Exercise directions: Without the pictures, retype exactly the lines from the top of the entries below through the line that contains "pose from metres".

□ □ □ □ □

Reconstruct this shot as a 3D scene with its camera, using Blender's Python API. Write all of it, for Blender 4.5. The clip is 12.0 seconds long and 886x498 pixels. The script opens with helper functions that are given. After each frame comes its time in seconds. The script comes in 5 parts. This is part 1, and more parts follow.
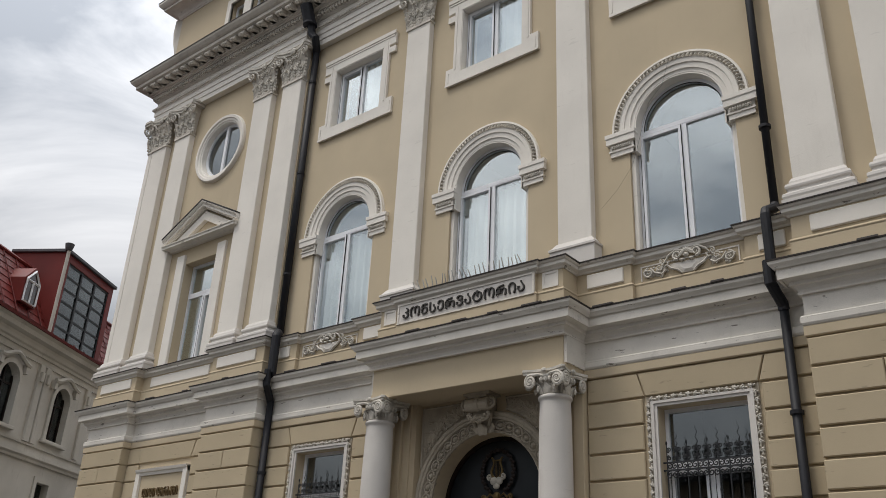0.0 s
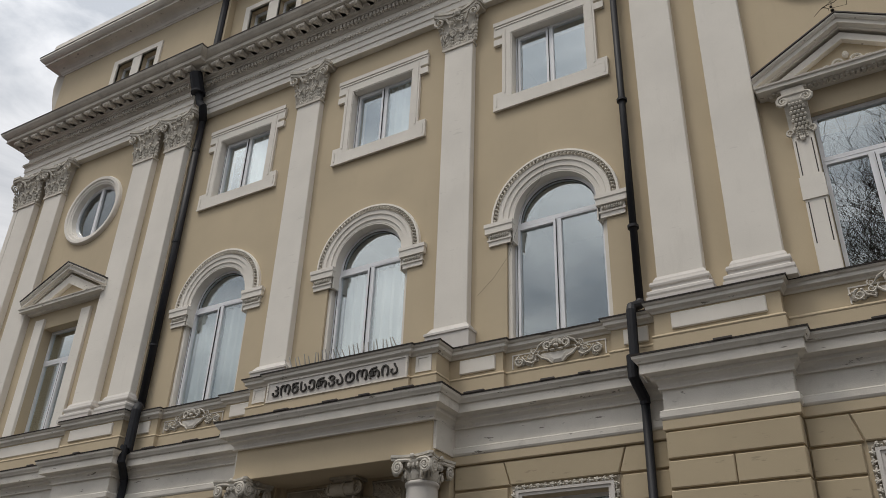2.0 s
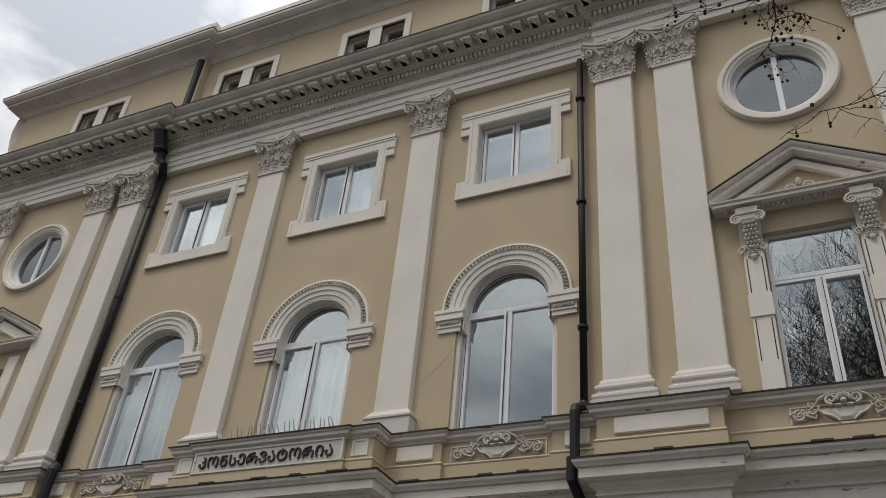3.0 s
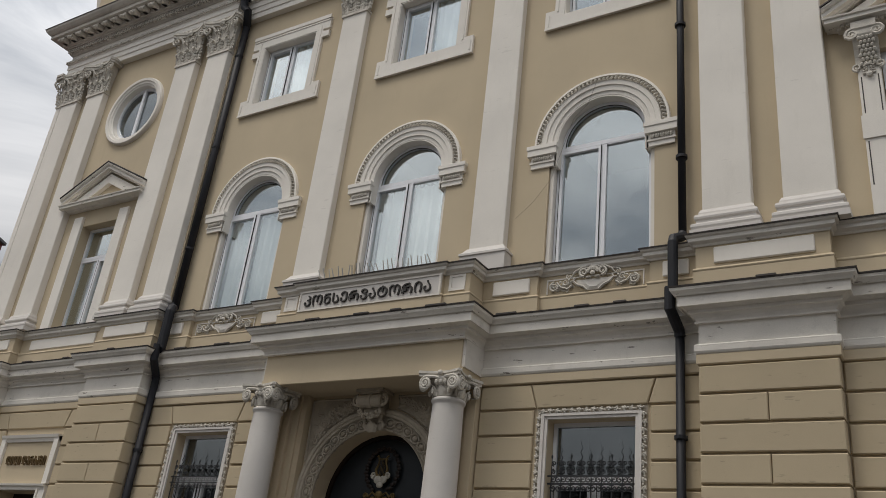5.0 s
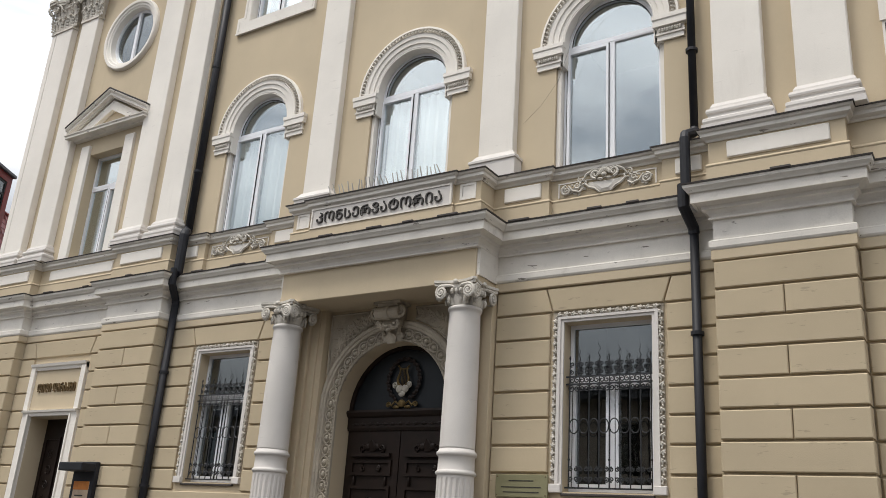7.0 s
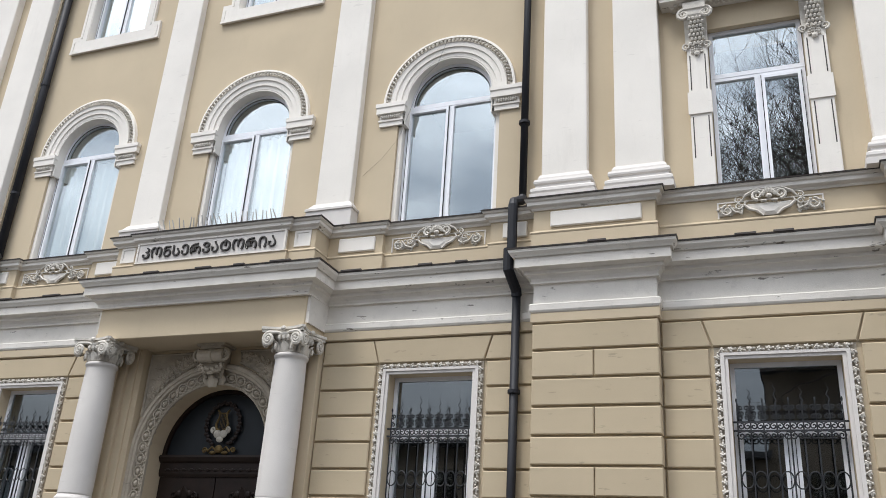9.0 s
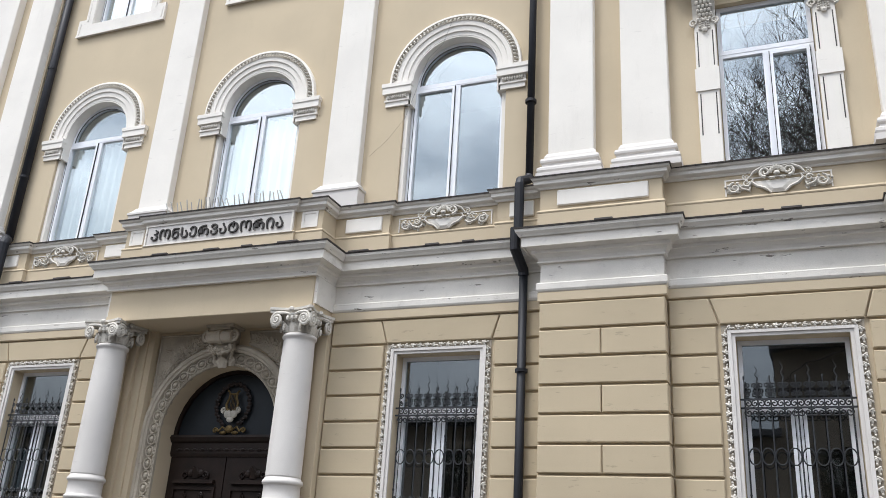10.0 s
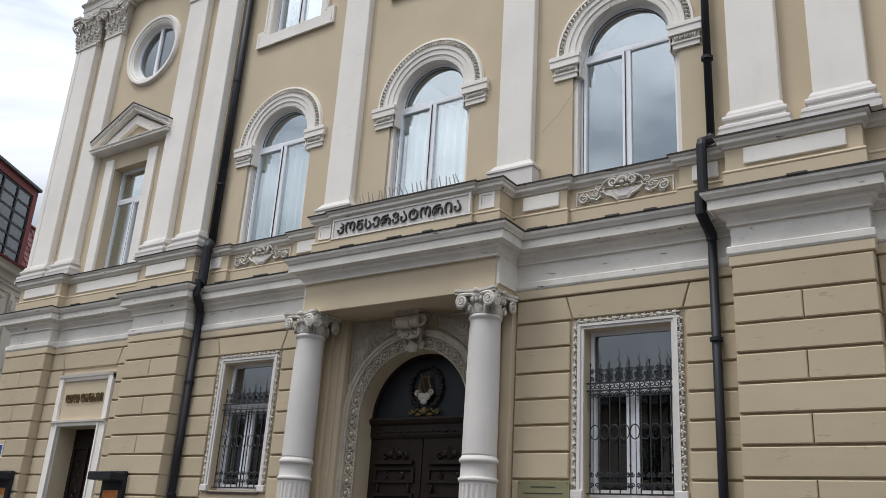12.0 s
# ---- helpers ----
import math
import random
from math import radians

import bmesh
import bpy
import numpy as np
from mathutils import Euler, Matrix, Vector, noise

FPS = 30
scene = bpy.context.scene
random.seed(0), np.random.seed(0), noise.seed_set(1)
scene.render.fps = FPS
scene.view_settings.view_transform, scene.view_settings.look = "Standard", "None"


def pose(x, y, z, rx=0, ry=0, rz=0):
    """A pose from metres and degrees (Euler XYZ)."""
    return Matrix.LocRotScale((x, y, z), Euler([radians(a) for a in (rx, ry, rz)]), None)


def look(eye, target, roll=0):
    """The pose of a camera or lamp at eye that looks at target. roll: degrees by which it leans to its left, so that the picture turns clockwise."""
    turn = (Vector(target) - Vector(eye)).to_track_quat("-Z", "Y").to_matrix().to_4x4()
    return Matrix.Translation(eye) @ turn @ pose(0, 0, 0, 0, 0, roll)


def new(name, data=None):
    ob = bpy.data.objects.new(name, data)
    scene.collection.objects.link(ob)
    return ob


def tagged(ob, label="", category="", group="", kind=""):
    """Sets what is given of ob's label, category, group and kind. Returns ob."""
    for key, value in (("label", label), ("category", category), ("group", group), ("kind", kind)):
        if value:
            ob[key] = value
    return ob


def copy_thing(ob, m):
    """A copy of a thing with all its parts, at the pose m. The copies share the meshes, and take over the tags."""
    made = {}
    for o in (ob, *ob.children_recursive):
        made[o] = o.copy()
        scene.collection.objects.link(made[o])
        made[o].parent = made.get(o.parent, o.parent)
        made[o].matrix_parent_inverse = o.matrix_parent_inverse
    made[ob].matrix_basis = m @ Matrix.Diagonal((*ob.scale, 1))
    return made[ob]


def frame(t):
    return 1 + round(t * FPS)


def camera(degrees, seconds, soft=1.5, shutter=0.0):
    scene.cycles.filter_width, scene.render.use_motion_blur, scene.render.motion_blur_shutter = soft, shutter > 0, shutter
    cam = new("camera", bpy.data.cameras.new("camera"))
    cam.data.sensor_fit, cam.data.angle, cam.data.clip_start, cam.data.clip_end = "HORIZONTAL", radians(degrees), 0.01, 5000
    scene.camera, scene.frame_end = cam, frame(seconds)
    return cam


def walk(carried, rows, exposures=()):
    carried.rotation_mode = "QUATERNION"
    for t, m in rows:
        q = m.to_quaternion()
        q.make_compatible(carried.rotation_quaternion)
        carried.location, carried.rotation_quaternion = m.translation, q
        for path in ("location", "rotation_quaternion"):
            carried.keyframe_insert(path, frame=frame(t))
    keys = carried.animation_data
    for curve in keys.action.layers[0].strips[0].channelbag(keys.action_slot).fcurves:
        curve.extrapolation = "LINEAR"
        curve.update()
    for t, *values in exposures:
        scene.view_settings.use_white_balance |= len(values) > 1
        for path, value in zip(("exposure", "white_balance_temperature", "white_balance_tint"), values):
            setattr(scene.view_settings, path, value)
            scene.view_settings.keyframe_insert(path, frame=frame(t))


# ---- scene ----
cam = camera(54.4, 12.0, soft=0.85)
PATH = [
    (0, (8.749, -11.733, 1.658), (7.581, -10.335, 2.484), 2.9),
    (0.5, (8.724, -11.772, 1.678), (7.57, -10.425, 2.604), 4.8),
    (1, (8.774, -11.775, 1.657), (7.744, -10.363, 2.629), 3.0),
    (1.5, (8.797, -11.744, 1.68), (7.85, -10.275, 2.653), 1.4),
    (2, (8.84, -11.744, 1.706), (7.938, -10.263, 2.703), 2.2),
    (2.5, (8.778, -11.714, 1.753), (7.948, -10.255, 2.842), 4.2),
    (2.7, (8.766, -11.705, 1.76), (7.959, -10.27, 2.895), 5.2),
    (4.3, (8.739, -11.754, 1.608), (8.2, -10.265, 2.83), 5.7),
    (4.5, (8.717, -11.773, 1.609), (8.061, -10.25, 2.727), 6.3),
    (4.7, (8.662, -11.756, 1.594), (7.866, -10.221, 2.599), 6.7),
    (5, (8.647, -11.569, 1.648), (7.649, -10.056, 2.493), 6.8),
    (5.5, (8.649, -11.512, 1.681), (7.54, -10.0, 2.376), 4.9),
    (6, (8.661, -11.475, 1.643), (7.554, -9.937, 2.28), 3.4),
    (6.5, (8.631, -11.456, 1.629), (7.553, -9.899, 2.271), 3.5),
    (6.7, (8.625, -11.464, 1.633), (7.559, -9.899, 2.277), 3.7),
    (8.3, (8.751, -11.713, 1.724), (7.879, -10.079, 2.48), 4.3),
    (8.5, (8.761, -11.722, 1.738), (7.951, -10.062, 2.505), 4.2),
    (9, (8.76, -11.74, 1.75), (8.064, -10.027, 2.512), 3.7),
    (9.5, (8.779, -11.725, 1.751), (8.1, -9.995, 2.489), 3.7),
    (10, (8.81, -11.722, 1.74), (8.088, -10.001, 2.459), 3.5),
    (10.5, (8.826, -11.684, 1.706), (7.994, -10.015, 2.428), 3.3),
    (11, (8.8, -11.64, 1.687), (7.849, -10.033, 2.404), 3.7),
    (11.5, (8.781, -11.642, 1.655), (7.759, -10.07, 2.35), 3.5),
    (12, (8.721, -11.65, 1.63), (7.636, -10.107, 2.295), 3.7),
]
EXPOSURES = [(0.0, 0.17, 6860, 10), (0.5, -0.26, 6860, 10), (1.0, -0.52, 6880, 10), (1.5, -0.29, 6960, 10), (2.0, -0.05, 6990, 10), (2.5, -0.06, 7010, 10), (4.5, -0.27, 6910, 10), (5.0, -0.02, 6960, 10), (5.5, 0.40, 6960, 10), (6.5, 0.68, 6910, 10), (8.5, 0.78, 6510, 10),
             (9.0, 0.96, 6410, 10), (9.5, 1.06, 6310, 10), (10.0, 1.11, 6310, 10), (10.5, 1.11, 6360, 10), (11.0, 0.63, 6360, 10), (12.0, 0.52, 6410, 10)]
walk(cam, [(t, look(eye, to, roll)) for t, eye, to, roll in PATH], EXPOSURES)

# ---- world and light ----
world = bpy.data.worlds.new("sky")
scene.world = world
world.use_nodes = True
wn, wl = world.node_tree.nodes, world.node_tree.links
wn.clear()
SUN_EL, SUN_ROT = radians(64), radians(211)
w_out = wn.new("ShaderNodeOutputWorld")
w_bg = wn.new("ShaderNodeBackground")
w_sky = wn.new("ShaderNodeTexSky")
w_sky.sky_type, w_sky.sun_disc, w_sky.sun_elevation, w_sky.sun_rotation = "NISHITA", False, SUN_EL, SUN_ROT
w_gain = wn.new("ShaderNodeMix")
w_gain.data_type, w_gain.blend_type = "RGBA", "MULTIPLY"
w_gain.inputs[0].default_value = 1.0
w_gain.inputs[7].default_value = (0.10, 0.10, 0.10, 1)
w_co = wn.new("ShaderNodeTexCoord")
w_map = wn.new("ShaderNodeMapping")
w_map.inputs["Scale"].default_value = (1.0, 1.0, 2.6)
w_noise = wn.new("ShaderNodeTexNoise")
w_noise.inputs["Scale"].default_value, w_noise.inputs["Detail"].default_value = 2.6, 7
w_noise.inputs["Roughness"].default_value, w_noise.inputs["Distortion"].default_value = 0.56, 0.5
w_ramp = wn.new("ShaderNodeValToRGB")
w_ramp.color_ramp.elements[0].position, w_ramp.color_ramp.elements[0].color = 0.37, (0.52, 0.57, 0.65, 1)
w_ramp.color_ramp.elements[1].position, w_ramp.color_ramp.elements[1].color = 0.61, (1.24, 1.28, 1.36, 1)
w_mix = wn.new("ShaderNodeMix")
w_mix.data_type = "RGBA"
w_mix.inputs[0].default_value = 0.85
wl.new(w_co.outputs["Generated"], w_map.inputs["Vector"])
wl.new(w_map.outputs["Vector"], w_noise.inputs["Vector"])
wl.new(w_noise.outputs["Fac"], w_ramp.inputs["Fac"])
wl.new(w_sky.outputs["Color"], w_gain.inputs[6])
wl.new(w_gain.outputs[2], w_mix.inputs[6])
wl.new(w_ramp.outputs["Color"], w_mix.inputs[7])
w_sep = wn.new("ShaderNodeSeparateXYZ")
w_grad = wn.new("ShaderNodeMapRange")
w_grad.inputs["From Min"].default_value, w_grad.inputs["From Max"].default_value = 0.0, 1.0
w_grad.inputs["To Min"].default_value, w_grad.inputs["To Max"].default_value = 0.24, 2.35
w_over = wn.new("ShaderNodeMix")
w_over.data_type, w_over.blend_type = "RGBA", "MULTIPLY"
w_over.inputs[0].default_value = 1.0
wl.new(w_co.outputs["Generated"], w_sep.inputs["Vector"])
w_pow = wn.new("ShaderNodeMath")
w_pow.operation = "POWER"
w_pow.inputs[1].default_value = 1.5
wl.new(w_sep.outputs["Z"], w_pow.inputs[0])
wl.new(w_pow.outputs["Value"], w_grad.inputs["Value"])
wl.new(w_mix.outputs[2], w_over.inputs[6])
wl.new(w_grad.outputs["Result"], w_over.inputs[7])
wl.new(w_over.outputs[2], w_bg.inputs["Color"])
w_bg.inputs["Strength"].default_value = 0.95
wl.new(w_bg.outputs["Background"], w_out.inputs["Surface"])

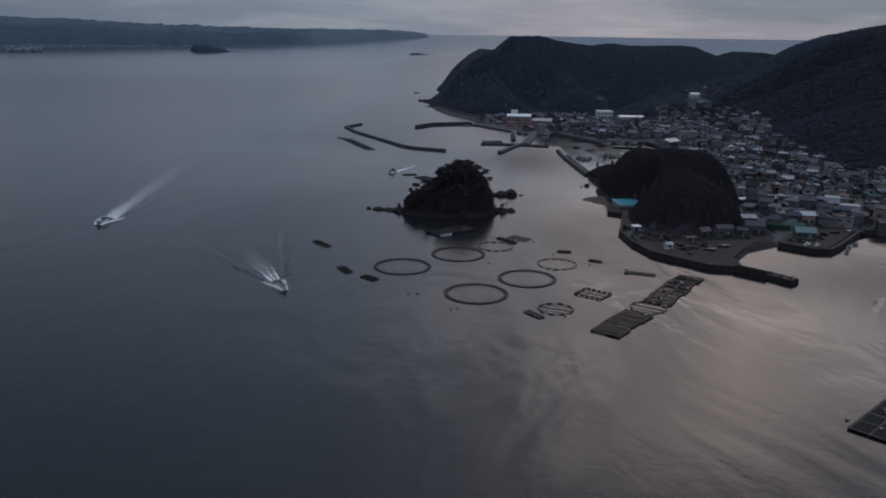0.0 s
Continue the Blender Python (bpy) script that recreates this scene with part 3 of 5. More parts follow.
# ---------------------------------------------------------------- rock island
def rock_mesh(name, rx, ry, h, seed, mat=None, rings=9, seg=36, steep=2.6, rough=0.16, skirt=-2.5):
    """A rough rock: steep broken sides, a rounded top and ledges."""
    verts, faces = [], []
    for i in range(rings):
        t = i / (rings - 1)
        z = skirt + (h - skirt) * t
        wide = (1 - t ** steep) ** 0.5 if t < 1 else 0.0
        for j in range(seg):
            a = 2 * math.pi * j / seg
            nv = Vector((math.cos(a) * 1.7, math.sin(a) * 1.7, t * 3 + seed * 7.1))
            k = 1 + rough * 2 * noise.noise(nv) + rough * noise.noise(nv * 3.1)
            ledge = 1 + rough * 0.4 * math.sin(t * 17 + seed)
            verts.append((rx * wide * k * ledge * math.cos(a), ry * wide * k * ledge * math.sin(a), z + (noise.noise(nv * 2.3) * h * 0.08 if 0 < i else 0)))
    for i in range(rings - 1):
        for j in range(seg):
            k = (j + 1) % seg
            faces.append((i * seg + j, i * seg + k, (i + 1) * seg + k, (i + 1) * seg + j))
    faces.append(tuple(range((rings - 1) * seg, rings * seg)))
    return mesh_of(name, verts, faces, mat or ROCK, smooth=False)


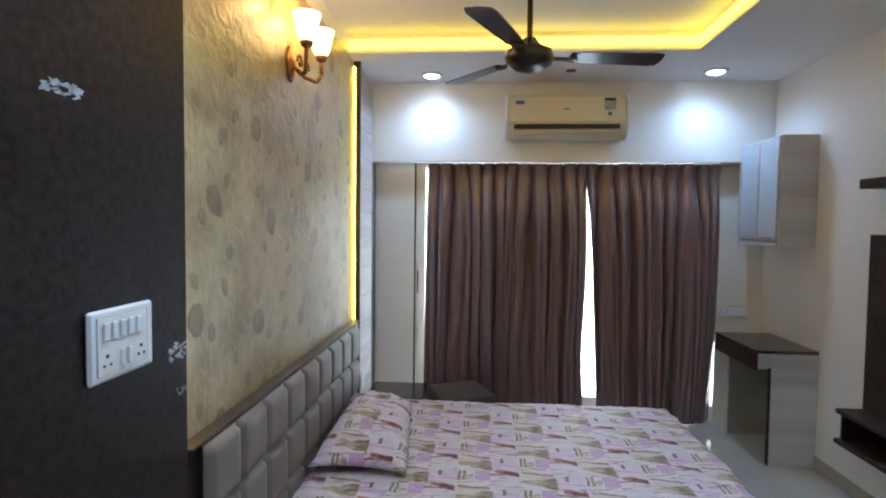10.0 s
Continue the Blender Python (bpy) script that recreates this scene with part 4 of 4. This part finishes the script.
def peel(x, z, w, h, seed, count):
    rnd = random.Random(seed)
    p = thing("peeled_patch", (x, PY, z), "patch of peeled silvery laminate on the dark panel", "wear mark", "peeled patches")
    for _ in range(count):
        bm = bmesh.new()
        cx, cz = x + rnd.uniform(-w, w) * 0.5, z + rnd.uniform(-h, h) * 0.5
        rx, rz, tilt = rnd.uniform(0.004, 0.02), rnd.uniform(0.002, 0.007), rnd.uniform(-0.6, 0.6)
        ring = []
        for k in range(9):
            a = 2 * math.pi * k / 9
            dx, dz = math.cos(a) * rx * rnd.uniform(0.5, 1.2), math.sin(a) * rz * rnd.uniform(0.5, 1.2)
            ring.append(bm.verts.new((max(-0.668, cx + dx * math.cos(tilt) - dz * math.sin(tilt)), PY + 0.0012 + 0.0001 * (_ % 5), cz + dx * math.sin(tilt) + dz * math.cos(tilt))))
        bm.faces.new(ring)
        part("flake", bm, M_PEEL, p)


peel(-0.622, 1.178, 0.075, 0.05, 5, 30)
peel(-0.640, 1.065, 0.05, 0.02, 9, 10)
peel(-0.225, 1.795, 0.10, 0.02, 13, 26)

# ---- brass latch keeper on the door frame ----
kp = thing("door_latch", (0.156, 0.932, 1.468), "small golden brass latch keeper on the door frame", "latch")
bm = bmesh.new()
box(bm, 0.1563, 0.1595, 0.917, 0.948, 1.452, 1.486, 0.001)
part("plate", bm, M_GOLD, kp)
bm = bmesh.new()
loop = [(0.160, 0.922, 1.490), (0.169, 0.932, 1.476), (0.169, 0.938, 1.462), (0.160, 0.924, 1.450)]
for a, b in zip(loop, loop[1:]):
    rod(bm, a, b, 0.004)
part("loop", bm, M_GOLD, kp, smooth=True)

tagged(part("ceiling_hole_cover", lathe(bmesh.new(), [(0.001, -0.006), (0.034, -0.005), (0.038, 0.0), (0.001, 0.0)], Matrix.Translation((-3.12, 2.74, CEIL)), 20), M_BRONZE, smooth=True), "small round brown cover on the ceiling", "ceiling cover")

# ---- floor tiles, laid with hairline joints ----
TILE, JOINT = 0.60, 0.0005
tile_mesh = None
for i in range(9):
    for j in range(12):
        x, y = -3.50 + i * TILE, -2.327 + j * TILE
        if x > 1.2 or y > 4.4 or (y < 0.9 and x < -1.2):
            continue
        if tile_mesh is None:
            h = TILE / 2 - JOINT
            tile = part("tile", box(bmesh.new(), -h, h, -h, h, -0.0045, 0.0, 0.0003), M_FLOOR, floor)
            tile_mesh = tile.data
        else:
            tile = new("tile", tile_mesh)
            tile.parent = floor
        tile.location = (x, y, 0)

□ □ □ □ □

Answer below:
Reconstruct this shot as a 3D scene with its camera, using Blender's Python API. Write all of it, for Blender 4.5. The clip is 12.0 seconds long and 886x498 pixels. The script opens with helper functions that are given. After each frame comes its time in seconds. The script comes in 5 parts. This is part 1, and more parts follow.
0.0 s
2.0 s
3.0 s
5.0 s
7.0 s
9.0 s
10.0 s
12.0 s
# ---- helpers ----
import math
import random
from math import radians

import bmesh
import bpy
import numpy as np
from mathutils import Euler, Matrix, Vector, noise

FPS = 30
scene = bpy.context.scene
random.seed(0), np.random.seed(0), noise.seed_set(1)
scene.render.fps = FPS
scene.view_settings.view_transform, scene.view_settings.look = "Standard", "None"


def pose(x, y, z, rx=0, ry=0, rz=0):
    """A pose from metres and degrees (Euler XYZ)."""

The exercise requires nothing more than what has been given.